ABSTRACT

Pierre Bourdieu is a dominant figure in the sociology of education, providing a conceptual framework that is almost indispensable to understanding current work in the field. In a review of four recent collections of work in this tradition, Garth Stahl sees evidence of scholars thinking with and beyond Bourdieu in ways that are ‘most vibrant, and perhaps most just, when the analysis had Bourdieu’s toolbox in full operation, where it was clear how the tools were used relationally and where one conceptual tool was not used at the expense of another’. Stahl’s comment is a reflection of the complexity and density of Bourdieu’s framework, in which each idea relies on the others for its full meaning and weight. Moreover, the Bourdieusian tradition is a living one, and scholars have frequently gone beyond Bourdieu to reuse and reinterpret his concepts in ways that diverge to a greater or lesser extent from their original context and meaning.

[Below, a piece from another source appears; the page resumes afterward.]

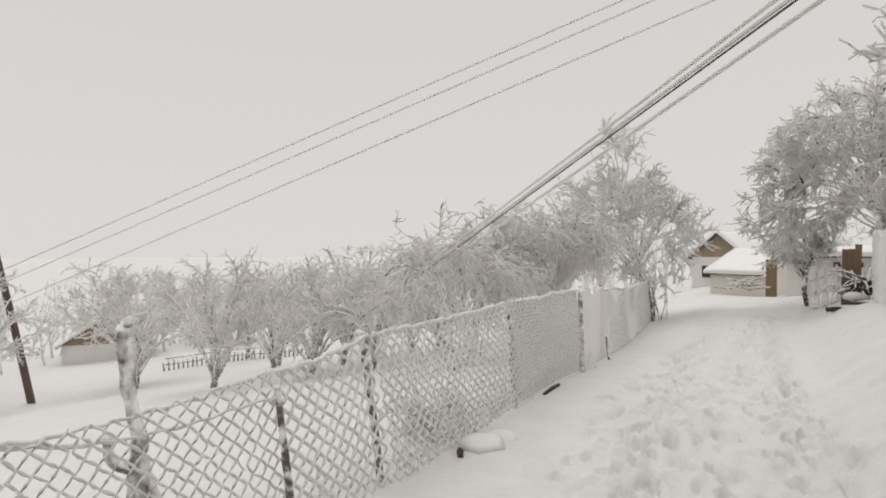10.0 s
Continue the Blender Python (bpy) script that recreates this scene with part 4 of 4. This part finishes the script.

This chapter aims to engage with the complexity of Bourdieu’s thought and legacy, beginning with an exposition of the central concepts before moving to an exploration of his theory of class and its relevance to contemporary educational research. Although some scholars have argued that Bourdieu’s approach to cultural reproduction is incompatible with observed patterns of educational expansion and inequality, the chapter argues that the relationship between capital, habitus and field is sufficiently flexible to accommodate such patterns.